Astronomers have measured the distance of the farthest known galaxy, finding that its light took 13.1 billion years to reach Earth – which means the light was emitted just 700 million years after the Big Bang. Although the galaxy is much smaller than the Milky Way, it is forming stars at a much faster rate. The discovery provides important new information about the epoch of reionization, the ancient era when the neutral gas between galaxies became ionized.

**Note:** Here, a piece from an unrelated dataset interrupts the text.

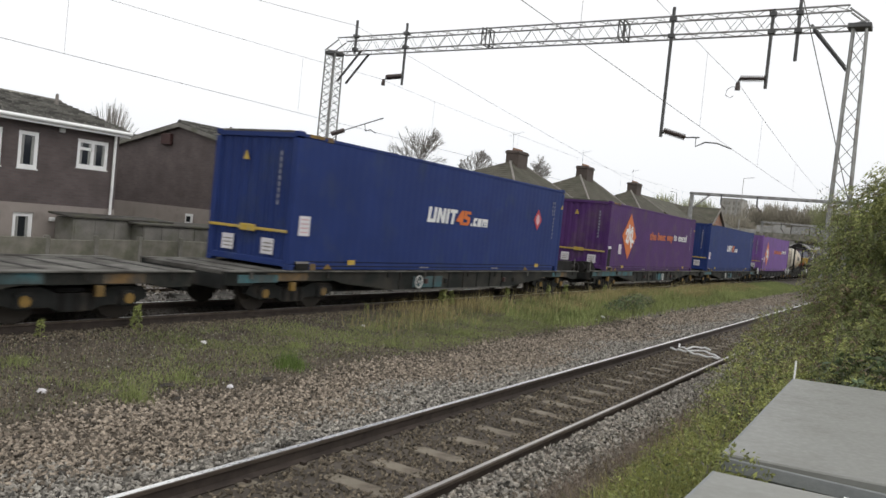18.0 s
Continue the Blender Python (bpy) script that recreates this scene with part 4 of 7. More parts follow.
        for a, b in ((-0.93, -0.09), (0.09, 0.93)):
            corners = ((a, 0.12), (a, 0.72), (a * 0.9 + b * 0.1, 0.80), (a * 0.1 + b * 0.9, 0.80), (b, 0.72), (b, 0.12), (a * 0.1 + b * 0.9, 0.06), (a * 0.9 + b * 0.1, 0.06))
            part("windscreen", loft(B(), [pane_at(u, v, -0.01) for u, v in corners], [pane_at(u, v, 0.012) for u, v in corners]), M["screen"], scr, "flat cab windscreen")
            m = (a + b) / 2
            part("wiper", rod(B(), pane_at(m, 0.02, 0.03), pane_at(m + 0.2, 0.55, 0.03), 0.012, 5), M["black"], scr)
        # the roof draws in to a peaked end: black rim round a recessed purplish face
        peak = [(1.24, 3.17), (1.16, 3.30), (0.98, 3.47), (0.60, 3.73), (0.26, 3.93), (0.0, 3.99)]
        peak = peak + [(-y, z) for y, z in reversed(peak[:-1])]
        inner = [(y * 0.92, 3.12 + (z - 3.17) * 0.42) for y, z in peak]
        part("roof_end", loft(B(), [(e * 10.10, y, z) for y, z in roof_o], [(e * 10.42, y, z) for y, z in peak]), M["loco_roof"], t, "dusty grey roof end")
        part("hood", loft(B(), [(e * 10.40, y * 1.004, z + 0.004) for y, z in peak] + [(e * 10.40, y, z) for y, z in reversed(inner)],
                          [(e * 10.53, y * 0.985, z - 0.02) for y, z in peak] + [(e * 10.53, y, z) for y, z in reversed(inner)]), M["black"], t, "black overhanging roof rim")
        part("brow", prism(B(), [(y * 0.985, z - 0.012) for y, z in peak], e * 10.38, e * 10.435), M["loco_mask"], t, "purplish recess above the windscreens")
        for y in (-0.95, 0.95):
            lamp = part("headlight", rod(B(), (e * 10.53, y, 1.76), (e * 10.58, y, 1.76), 0.075, 14), M["sticker"], t, "round pale headlight")
            part("marker_light", rod(B(), (e * 10.53, y * 0.82, 1.76), (e * 10.57, y * 0.82, 1.76), 0.06, 10), M["loco_red"], lamp)
            bf = part("buffer", rod(B(), (e * 10.2, y * 0.92, 1.05), (e * 10.62, y * 0.92, 1.05), 0.11, 12), M["black"], t, "round black buffer")
            part("buffer_head", rod(B(), (e * 10.62, y * 0.92, 1.05), (e * 10.68, y * 0.92, 1.05), 0.25, 18), M["bogie"], bf)
        part("buffer_beam", box(B(), min(e * 10.0, e * 10.3), max(e * 10.0, e * 10.3), -1.25, 1.25, 0.75, 1.62), M["front_grime"], t, "sooty buffer beam", bevel=0.03)
        part("plough", prism(B(), [(e * 10.0, 0.18), (e * 10.35, 0.18), (e * 10.25, 0.75), (e * 10.0, 0.75)], -1.15, 1.15, "y"), M["front_grime"], t)
        part("coupling", box(B(), min(e * 10.3, e * 10.75), max(e * 10.3, e * 10.75), -0.12, 0.12, 0.9, 1.12), M["bogie"], t, bevel=0.03)
        for y in (-0.35, 0.32, 0.5):
            part("air_hose", rod(B(), (e * 10.32, y, 1.35), (e * 10.5, y * 1.1, 0.75), 0.03, 6), M["loco_red"], t)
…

To observe the farthest galaxies, astronomers exploit the universe's expansion, which stretches – or redshifts – the light waves of distant objects to longer, or redder, wavelengths. But dust can also redden light, so a red colour alone does not guarantee that a galaxy lies at the edge of the observable universe.
"The problem had been, over the previous few years, [that] people have been trying to confirm these really distant galaxies – and for the most part coming up empty," says Steven Finkelstein, an astronomer at the University of Texas at Austin.
Confirmation of a far-off galaxy's distance requires measuring the redshift of lines in the spectrum of light that it emits. This means that astronomers face the challenge of obtaining the spectrum of a faint object. So for two nights in April, Finkelstein took aim at 43 red objects in the constellation Ursa Major with one of the largest telescopes in the world, the 10-metre Keck I telescope atop Mauna Kea in Hawaii. A year earlier, this telescope had received a more sensitive spectrograph, which made Finkelstein's observations possible.
Finkelstein searched the spectra for a line from Lyman-alpha emission. This radiation arises when an electron falls from the n = 2 to the n = 1 state of hydrogen, which is the most abundant element in the cosmos. This spectral line normally emits far-ultraviolet radiation at a wavelength of 1216 Å (121.6 nm), but because of the hoped-for redshifts, Finkelstein obtained his spectra at near-infrared wavelengths instead.
In 42 of the 43 spectra, Finkelstein saw no lines. "I was disappointed, I think – until I figured out the redshift of the one we did see and realized it was the most distant one." That galaxy, bearing the unwieldy name z8_GND_5296, has a Lyman-alpha line at a wavelength of 10,343 Å (1.0343 μm), a 751% increase over the rest wavelength, which means that the galaxy's redshift is 7.51. It is 40 million light-years more remote than the previous record holder, at redshift 7.215.